A barrister can represent criminals at the same time as acting as a police informer, a Victorian detective has told a royal commission into the Lawyer X scandal.
While being grilled about the force's use of lawyer Nicola Gobbo to inform on her gangland clients, Detective Stuart Bateson revealed he did not believe the two roles were incompatible.
"I think you can do two things," he told counsel assisting the commission, Chris Winneke QC, on Thursday.
"Would this ever happen again? Clearly not. But my view is you can be a human source and a barrister at the same time."
Mr Bateson was being questioned about Ms Gobbo representing an accused murderer in a gangland killing, after helping turn a hitman-turned-informer into a prosecution witness for the same case in 2004.
This prompted Commissioner Margaret McMurdo to ask: "Can you be a human source and a barrister acting for someone, when you've also acted for the key witness against that person?"
"Well that, Your Honour, is, I guess, where I feel it's a bit murky," Mr Bateson replied.
He said Ms Gobbo had told the court she had acted for a witness in the case and the Office of Public Prosecutions, if not the judge, knew.
Mr Winneke put to the detective that everyone, crook or not, was entitled to an independent legal practitioner.
"I'm not sure that we agree on the independent. What I would say is that they have absolute right to seek legal counsel," Mr Bateson said.
He also refused suggestions he withheld vital information about Ms Gobbo's influence in the case at the time.
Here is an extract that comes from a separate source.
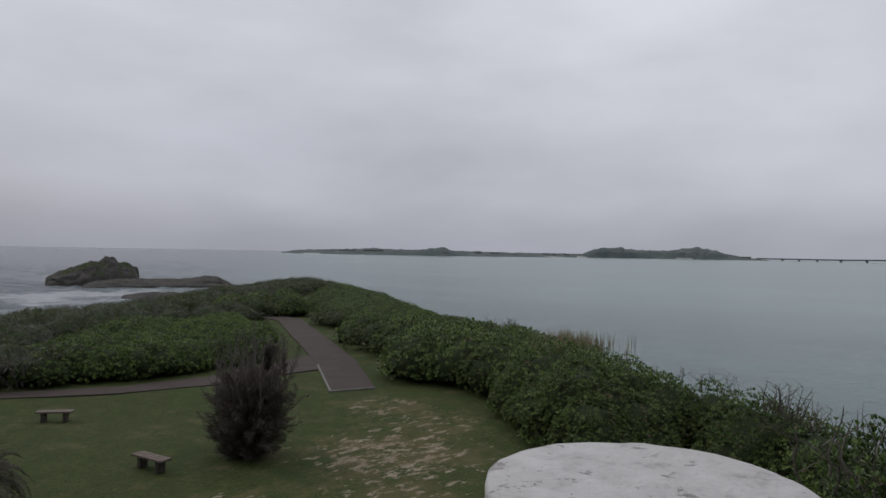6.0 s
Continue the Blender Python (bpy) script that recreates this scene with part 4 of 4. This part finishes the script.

The detective said he had destroyed evidence, which now appears to have turned up in an electronic cache.
According to the detective, the unsigned and draft statement from the hitman-turned-informer was destroyed after the man altered his statement about whether the murder was planned.
The man's story - which implicated other crooks including prolific gangland killer Carl Williams - changed after his lawyer, Ms Gobbo, labelled it "ridiculous".
But police lawyer Renee Enbom on Thursday revealed a copy of the draft appeared to have turned up in documents emailed to her following Mr Bateson's evidence.
"It appears ... that it might be the electronic version of the printed document that Mr Bateson said in evidence yesterday that he secured and destroyed," Ms Enbom told the commission.
Mr Bateson was questioned for hours about the document.
"If the situation is, Ms Gobbo's involvement is being filtered out of this and defence counsel are not getting the full picture, that is a most unfortunate circumstance for the presentation and for the person who's trying to get to the truth to get through the spin," Chris Winneke QC said.
The officer replied it was a "balancing act" and he had taken necessary steps to protect Mr Gobbo's safety.
Police Chief Commissioner Graham Ashton and his predecessors, Simon Overland and Christine Nixon, are expected to front the inquiry.